Lula ao lado de Helder Barbalho, do Pará, no estande dos governadores da Amazônia: promessa de priorizar o financiamento de projetos locais (Leandro Fonseca/Exame)
Rodrigo Caetano
Publicado em 16 de novembro de 2022 às 08h35.
Última atualização em 16 de novembro de 2022 às 10h39.
A expectativa era de aglomeração e empurra-empurra, e aconteceu. Luiz Inácio Lula da Silva, presidente eleito do Brasil, chegou à Blue Zone da COP27, onde estão os pavilhões dos países, e encontrou uma multidão em frente ao estande dos governadores da Amazônia Legal, onde fez um discurso. Sob aplausos, disse que o Brasil está de volta ao palco mundial, prometeu pleitear a COP30, em 2025, e levar para a Amazônia, e fez um apelo à democracia. “Terminou a eleição, não há mais inimigos”, declarou.
Iniciar a sua visita à COP27, que este ano é realizada em Sharm el-Sheikh, no Egito, pelo pavilhão dos estados amazônicos já indicava uma tendência que deve se materializar em seu governo: a maior importância dos governos subnacionais na agenda climática. Seu discurso corroborou a expectativa. Lula prometeu autonomia aos estados e municípios e priorizar o financiamento de projetos locais, tanto de infraestrutura, quanto de adaptação e mitigação das mudanças climáticas.
Essa maior relevância dos governos locais é um desejo, inclusive, de grandes investidores. Michael Bloomberg, por exemplo, foca boa parte das ações da Bloomberg Phillantropies, braço de filantropia de seu grupo empresarial, em projetos locais. Outros atores importantes no financiamento da transição para a economia de baixo carbono, como o Banco Mundial, também priorizam esse tipo de investimento mais direto.
O discurso de Lula, embora breve, também sinalizou uma abertura a governadores que se aliaram ao seu adversário na eleição passada. O presidente eleito afirmou que, passada a eleição, não há mais inimigos, e conclamou os adversários a trabalharem juntos com o novo governo. Antes de seu discurso, ele recebeu uma carta escrita em conjunto pelos governadores da Amazônia Legal demandando um plano de desenvolvimento sustentável da região.
Lula chegou ao Egito na terça-feira, 15, em um avião particular.
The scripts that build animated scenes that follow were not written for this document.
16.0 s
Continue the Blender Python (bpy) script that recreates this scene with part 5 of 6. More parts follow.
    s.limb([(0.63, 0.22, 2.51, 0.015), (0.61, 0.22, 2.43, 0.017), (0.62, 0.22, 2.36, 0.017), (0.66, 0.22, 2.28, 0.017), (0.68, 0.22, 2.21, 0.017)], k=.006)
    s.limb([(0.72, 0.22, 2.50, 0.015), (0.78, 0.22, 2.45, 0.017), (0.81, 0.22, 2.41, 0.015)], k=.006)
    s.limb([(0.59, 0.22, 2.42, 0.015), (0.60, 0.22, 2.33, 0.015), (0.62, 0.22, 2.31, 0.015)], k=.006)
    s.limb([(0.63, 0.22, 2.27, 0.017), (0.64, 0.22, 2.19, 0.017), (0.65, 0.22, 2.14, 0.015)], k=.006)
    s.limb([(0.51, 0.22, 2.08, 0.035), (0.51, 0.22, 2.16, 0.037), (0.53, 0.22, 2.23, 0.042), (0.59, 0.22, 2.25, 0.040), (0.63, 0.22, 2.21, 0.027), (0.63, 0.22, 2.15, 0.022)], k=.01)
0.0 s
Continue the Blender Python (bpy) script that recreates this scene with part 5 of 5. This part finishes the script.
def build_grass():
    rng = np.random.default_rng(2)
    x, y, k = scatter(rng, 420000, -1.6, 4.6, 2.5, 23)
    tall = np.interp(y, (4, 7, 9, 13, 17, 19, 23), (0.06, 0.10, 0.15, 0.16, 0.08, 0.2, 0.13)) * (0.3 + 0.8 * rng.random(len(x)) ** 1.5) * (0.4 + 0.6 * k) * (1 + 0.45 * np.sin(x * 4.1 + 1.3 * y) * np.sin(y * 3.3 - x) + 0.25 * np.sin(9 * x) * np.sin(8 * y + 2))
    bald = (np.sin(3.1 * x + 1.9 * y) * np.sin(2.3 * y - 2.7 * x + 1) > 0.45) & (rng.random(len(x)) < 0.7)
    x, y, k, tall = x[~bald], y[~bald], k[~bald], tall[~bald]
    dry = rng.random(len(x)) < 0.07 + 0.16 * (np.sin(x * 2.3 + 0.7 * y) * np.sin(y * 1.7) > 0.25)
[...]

Sua agenda inclui encontros bilaterais, participação em eventos nos estandes dos governos da Amazônia e da sociedade civil brasileira, e um pronunciamento em uma das salas da conferência, a convite do governo egípcio.
O presidente eleito terá à sua disposição um palco global para dar início a sua terceira jornada como líder nacional. Mais do que isso, ele chega ao Egito com o status de potencial salvador da Amazônia, bandeira que ele empunhou com firmeza durante a campanha.
No campo diplomático, há grande dificuldade de avanço em assuntos centrais, como o financiamento das medidas de adaptação e mitigação das mudanças climáticas nos países de menor renda. A expectativa é de que a conferência termine sem grandes anúncios, um contraste com a COP26, em Glasgow, Escócia, que terminou com um acordo histórico para a criação de um mercado global de carbono.
Há impasses, ainda, nas conversas sobre mecanismos de proteção de floresta e pagamento por serviços ambientais. O governo brasileiro insiste na ampliação do REDD+, mecanismo para pagamento por resultados de redução de emissões por desmatamento, um tipo de crédito de carbono florestal. Na COP passada, havia a expectativa de incluir o REDD+ na regulação do artigo 6 do Acordo de Paris, que trata do mercado de carbono, o que não aconteceu.
Lula terá pouca ou nenhuma influência nessas negociações, que são conduzidas pelo Itamaraty, ainda sob comando do governo atual. Sua presença, de certa forma, trava ainda mais as negociações. A participação do Brasil na COP27 vem sendo criticada pela falta de unidade. Governo Federal, governos subnacionais e a sociedade civil parecem não se entender, o que tira qualquer credibilidade da representação oficial. Lula deve fazer muitos encontros, mas qualquer decisão só será tomada na COP28.
O Brasil é o único país a ter mais de um estande na Blue Zone, onde ficam as representações dos países e da sociedade civil. Pode parecer algo positivo, como se a presença brasileira fosse intensa, mas não é. Os três espaços – o oficial do governo brasileiro, o dos governos da Amazônia Legal e o da sociedade civil – não se conversam. Na realidade, pode-se dizer que um fala mal do outro. A situação insólita tem gerado incômodo em alguns empresários que conversaram com a EXAME.